Exercise brief: Transcribe the material exactly. Images do not belong in the copy.

start Source material

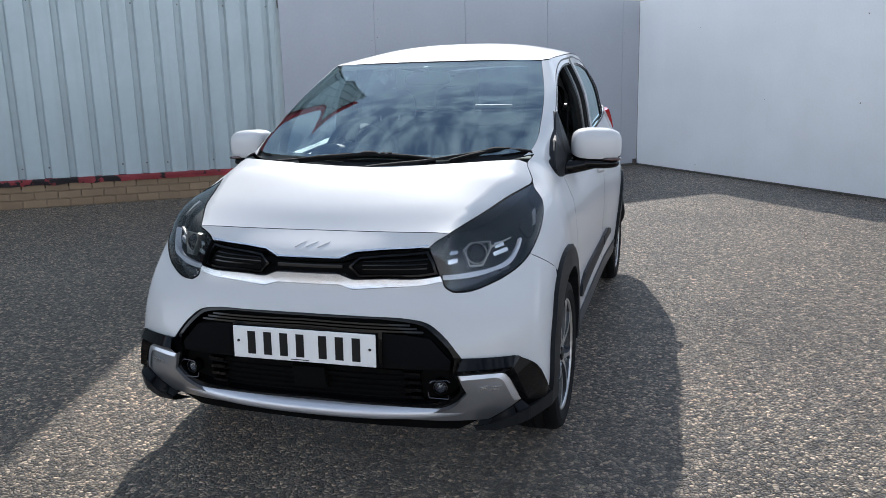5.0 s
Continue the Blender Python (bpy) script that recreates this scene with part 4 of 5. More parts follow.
# wings, doors, quarter panels, sills, claddings
door_f = curve([(6.22, 6.0)] + D((1.145, .905), (1.150, .820), (1.128, .740), (1.125, .60), (1.135, .40), (1.15, .305)), 4)
door_b = curve([(7.93, 6.0)] + D((2.175, .90), (2.15, .70), (2.14, .50), (2.14, .335)), 4)
sill_f = curve(D((1.15, .305), (1.6, .318), (2.14, .335)), 4)
sill_r = curve(D((2.14, .335), (2.45, .342), (2.70, .350)), 4)
RY = 3.105
r_arch = D(*arch(RY, .402, 8, 172, 26, 1.03))
r_arch_f = D(*arch(RY, .402, 8, 62, 10, 1.03))
r_arch_b = D(*arch(RY, .402, 62, 176, 18, 1.03))
door_rb = curve([(9.55, 6.0)] + D((2.93, .90), (2.92, .74), r_arch and (RY - .402 * math.cos(radians(62)), .292 + 1.03 * .402 * math.sin(radians(62)))), 4)
for sd in (1, -1):
    wing = panel("wing", BODY, [(s, 6.0) for s in np.linspace(5.0, 6.22, 9)] + door_f[1:-2] + D((1.112, .315)) + arch_rear[::-1] + bf_gap[::-1][1:] + hl_rear[::-1][1:], PAINT, car, side=sd)
    fd = panel("front_door", BODY, [(s, 6.0) for s in np.linspace(6.22, 7.93, 10)] + door_b[1:] + sill_f[::-1][1:] + door_f[::-1][1:-1], PAINT, car, side=sd)
    rd = panel("rear_door", BODY, [(s, 6.0) for s in np.linspace(7.93, 9.55, 10)] + door_rb[1:] + r_arch_f[::-1][1:] + D((2.705, .350)) + sill_r[::-1] + door_b[::-1][1:-1], PAINT, car, side=sd)
    panel("rear_quarter", BODY, [(s, 6.0) for s in np.linspace(9.55, 12, 10)] + [(12, 1.0), (11.5, 1.0), (11.0, 1.0)] + D((3.53, .36)) + r_arch_b[::-1] + door_rb[::-1][1:-1], PAINT, car, side=sd)
    panel("sill_trim", BODY, D((1.118, .30), (1.6, .313), (2.14, .330), (2.70, .345), (2.725, .30), (2.73, .265), (2.2, .252), (1.6, .242), (1.12, .235)), SILL_LIT, car, off=0.006, side=sd, thick=0.03, gap=0, label="black plastic sill trim, greyed as if lit from the ground")
    mold = [curve(D((1.212, .386), (1.262, .430), (2.02, .474)), 4)[:-1] + D((2.12, .478), (2.125, .425), (1.25, .377)), D((2.135, .478), (2.33, .486), (2.425, .470), (2.445, .452), (2.42, .440), (2.14, .426))]
    panel("side_moulding", BODY, mold[0], PLASTIC, fd, off=0.014, side=sd, thick=0.014, gap=0, label="black plastic door moulding")
    panel("side_moulding", BODY, mold[1], PLASTIC, rd, off=0.014, side=sd, thick=0.014, gap=0, label="black plastic door moulding")
    # arch cladding with its stepped crown
    def ring(cy, r0, r1, a0, a1, bump=True):
        o = []
        for i in range(37):
            a = a0 + (a1 - a0) * i / 36
            step_up = 0.014 * float(smoothstep(36, 50, a) * (1 - smoothstep(98, 104, a))) if bump else 0.0
            o.append((cy - (r1 + step_up) * math.cos(radians(a)), .292 + 1.03 * (r1 + step_up) * math.sin(radians(a))))
        return D(*o) + D(*[(cy - r0 * math.cos(radians(a0 + (a1 - a0) * i / 36)), .292 + 1.03 * r0 * math.sin(radians(a0 + (a1 - a0) * i / 36))) for i in range(36, -1, -1)])
    panel("arch_trim", BODY, ring(.705, R_IN, R_OUT, 2, 187), PLASTIC, car, off=0.016, side=sd, thick=0.05, gap=0, label="black plastic wheel arch trim")
    panel("arch_trim", BODY, ring(RY, R_IN, .402, 2, 178), PLASTIC, car, off=0.016, side=sd, thick=0.05, gap=0, label="black plastic wheel arch trim")

    # the wing's top runs into the foot of the windscreen pillar, the quarter into the rear pillar
    for nm, s0, s1, w0, c0, c1, w1 in (("pillar_foot", 5.42, 6.2, 5.97, 1.99, 2.53, 0.05), ("quarter_joint", 9.62, 11.3, 5.9, 6.95, 8.15, 0.10)):
        n = 18
        sa, sb = np.linspace(s0, s1, n), np.linspace(c0, c1, n)
        pa, na = BODY.at(sa, np.full(n, w0)), BODY.normal(sa, np.full(n, w0))
        pb, nb = CABIN.at(sb, np.full(n, w1)), CABIN.normal(sb, np.full(n, w1))
        verts, norms = [], []
        for t in (0.0, 0.25, 0.5, 0.75, 1.0):
            verts += (pa + (pb - pa) * t + (na + nb) * 0.003 * 4 * t * (1 - t)).tolist()
            q = na + (nb - na) * t
            q = q / np.linalg.norm(q, axis=1, keepdims=True)
            norms += flow(np.array(verts[-n:]), q).tolist()
        quads = [(k * n + i, k * n + i + 1, (k + 1) * n + i + 1, (k + 1) * n + i) for k in range(4) for i in range(n - 1)]
        if sd < 0:
            verts, norms, quads = [(-x, y, z) for x, y, z in verts], [(-x, y, z) for x, y, z in norms], [q[::-1] for q in quads]
        me = bpy.data.meshes.new(nm)
        me.from_pydata(verts, [], quads)
        me.shade_smooth()
        me.normals_split_custom_set_from_vertices(norms)
        me.materials.append(PAINT)
        new(nm, me).parent = car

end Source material

Solution below:
5.0 s
Continue the Blender Python (bpy) script that recreates this scene with part 4 of 5. More parts follow.
# wings, doors, quarter panels, sills, claddings
door_f = curve([(6.22, 6.0)] + D((1.145, .905), (1.150, .820), (1.128, .740), (1.125, .60), (1.135, .40), (1.15, .305)), 4)
door_b = curve([(7.93, 6.0)] + D((2.175, .90), (2.15, .70), (2.14, .50), (2.14, .335)), 4)
sill_f = curve(D((1.15, .305), (1.6, .318), (2.14, .335)), 4)
sill_r = curve(D((2.14, .335), (2.45, .342), (2.70, .350)), 4)
RY = 3.105
r_arch = D(*arch(RY, .402, 8, 172, 26, 1.03))
r_arch_f = D(*arch(RY, .402, 8, 62, 10, 1.03))
r_arch_b = D(*arch(RY, .402, 62, 176, 18, 1.03))
door_rb = curve([(9.55, 6.0)] + D((2.93, .90), (2.92, .74), r_arch and (RY - .402 * math.cos(radians(62)), .292 + 1.03 * .402 * math.sin(radians(62)))), 4)
for sd in (1, -1):
    wing = panel("wing", BODY, [(s, 6.0) for s in np.linspace(5.0, 6.22, 9)] + door_f[1:-2] + D((1.112, .315)) + arch_rear[::-1] + bf_gap[::-1][1:] + hl_rear[::-1][1:], PAINT, car, side=sd)
    fd = panel("front_door", BODY, [(s, 6.0) for s in np.linspace(6.22, 7.93, 10)] + door_b[1:] + sill_f[::-1][1:] + door_f[::-1][1:-1], PAINT, car, side=sd)
    rd = panel("rear_door", BODY, [(s, 6.0) for s in np.linspace(7.93, 9.55, 10)] + door_rb[1:] + r_arch_f[::-1][1:] + D((2.705, .350)) + sill_r[::-1] + door_b[::-1][1:-1], PAINT, car, side=sd)
    panel("rear_quarter", BODY, [(s, 6.0) for s in np.linspace(9.55, 12, 10)] + [(12, 1.0), (11.5, 1.0), (11.0, 1.0)] + D((3.53, .36)) + r_arch_b[::-1] + door_rb[::-1][1:-1], PAINT, car, side=sd)
    panel("sill_trim", BODY, D((1.118, .30), (1.6, .313), (2.14, .330), (2.70, .345), (2.725, .30), (2.73, .265), (2.2, .252), (1.6, .242), (1.12, .235)), SILL_LIT, car, off=0.006, side=sd, thick=0.03, gap=0, label="black plastic sill trim, greyed as if lit from the ground")
    mold = [curve(D((1.212, .386), (1.262, .430), (2.02, .474)), 4)[:-1] + D((2.12, .478), (2.125, .425), (1.25, .377)), D((2.135, .478), (2.33, .486), (2.425, .470), (2.445, .452), (2.42, .440), (2.14, .426))]
    panel("side_moulding", BODY, mold[0], PLASTIC, fd, off=0.014, side=sd, thick=0.014, gap=0, label="black plastic door moulding")
    panel("side_moulding", BODY, mold[1], PLASTIC, rd, off=0.014, side=sd, thick=0.014, gap=0, label="black plastic door moulding")
    # arch cladding with its stepped crown
    def ring(cy, r0, r1, a0, a1, bump=True):
        o = []
        for i in range(37):
            a = a0 + (a1 - a0) * i / 36
            step_up = 0.014 * float(smoothstep(36, 50, a) * (1 - smoothstep(98, 104, a))) if bump else 0.0
            o.append((cy - (r1 + step_up) * math.cos(radians(a)), .292 + 1.03 * (r1 + step_up) * math.sin(radians(a))))
        return D(*o) + D(*[(cy - r0 * math.cos(radians(a0 + (a1 - a0) * i / 36)), .292 + 1.03 * r0 * math.sin(radians(a0 + (a1 - a0) * i / 36))) for i in range(36, -1, -1)])
    panel("arch_trim", BODY, ring(.705, R_IN, R_OUT, 2, 187), PLASTIC, car, off=0.016, side=sd, thick=0.05, gap=0, label="black plastic wheel arch trim")
    panel("arch_trim", BODY, ring(RY, R_IN, .402, 2, 178), PLASTIC, car, off=0.016, side=sd, thick=0.05, gap=0, label="black plastic wheel arch trim")

    # the wing's top runs into the foot of the windscreen pillar, the quarter into the rear pillar
    for nm, s0, s1, w0, c0, c1, w1 in (("pillar_foot", 5.42, 6.2, 5.97, 1.99, 2.53, 0.05), ("quarter_joint", 9.62, 11.3, 5.9, 6.95, 8.15, 0.10)):
        n = 18
        sa, sb = np.linspace(s0, s1, n), np.linspace(c0, c1, n)
        pa, na = BODY.at(sa, np.full(n, w0)), BODY.normal(sa, np.full(n, w0))
        pb, nb = CABIN.at(sb, np.full(n, w1)), CABIN.normal(sb, np.full(n, w1))
        verts, norms = [], []
        for t in (0.0, 0.25, 0.5, 0.75, 1.0):
            verts += (pa + (pb - pa) * t + (na + nb) * 0.003 * 4 * t * (1 - t)).tolist()
            q = na + (nb - na) * t
            q = q / np.linalg.norm(q, axis=1, keepdims=True)
            norms += flow(np.array(verts[-n:]), q).tolist()
        quads = [(k * n + i, k * n + i + 1, (k + 1) * n + i + 1, (k + 1) * n + i) for k in range(4) for i in range(n - 1)]
        if sd < 0:
            verts, norms, quads = [(-x, y, z) for x, y, z in verts], [(-x, y, z) for x, y, z in norms], [q[::-1] for q in quads]
        me = bpy.data.meshes.new(nm)
        me.from_pydata(verts, [], quads)
        me.shade_smooth()
        me.normals_split_custom_set_from_vertices(norms)
        me.materials.append(PAINT)
        new(nm, me).parent = car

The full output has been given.